Byron Bradley was born in Anoka, Minnesota. He grew up in Minneapolis and attended public school. He became interested in art as a child and attended classes at the Minneapolis Institute of Art for a year. His life direction took him away from art until 1944 when he began classes at the Minneapolis School of Art. He studied under Gustav Krollman, among others, and graduated in 1949. Awarded the Vanderlip Scholarship, he attended the Skowegan School of Painting in Maine for a summer where he studied with Henry Varnum Poor. He also traveled and studied in Europe with classmates Robert Kilbride, Tom Mickelson, and Dave Ratner. When he returned to Minneapolis, he found it necessary to work at other jobs to support his painting.
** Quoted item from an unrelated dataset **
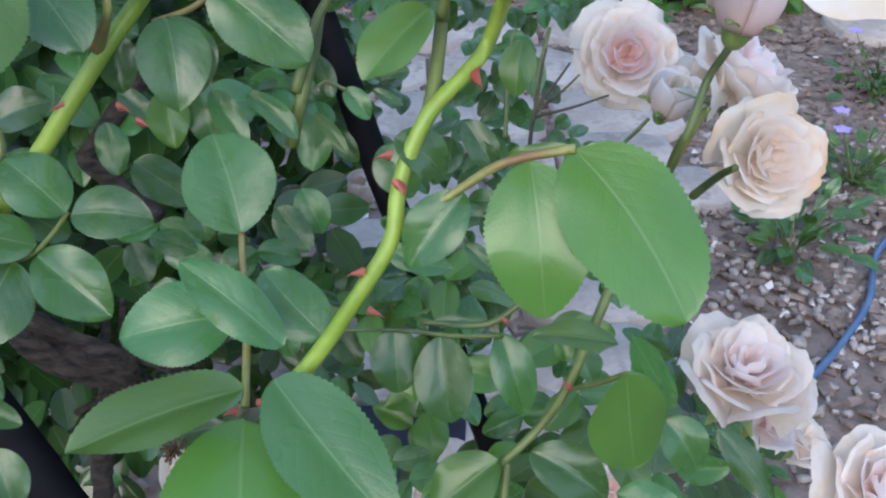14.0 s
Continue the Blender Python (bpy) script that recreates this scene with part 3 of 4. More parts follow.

He established the Kilbride Bradley Gallery with Robert Kilbride in 1951, and did layout and illustrations for The Potboiler, the newsletter which represented the Gallery's public relations. In 1953, he began teaching drawing at the Minneapolis College of Art and Design. He also became involved in teaching at the Grand Marais Art Colony with Birney Quick.  He and Quick continued to run the Colony after the Minneapolis College of Art and Design discontinued its association with it.

 

In 1968, Kilbride and Bradley split off the art supply business from the gallery and he opened his own store, KB Art Supplies, while continuing to teach at the Minnetonka Art Center and the Grand Marais Art Colony.  Shortly after Quick's death in 1981, Bradley disengaged from the Colony, putting his energy into the successful running of his store and his own work as an artist.

Bradley was 93 when he died in Grand Marais on June 5, 2016.  An artist, teacher, mentor and entrepreneur, he played a crucial role in the formation of Minnesota artists over several decades.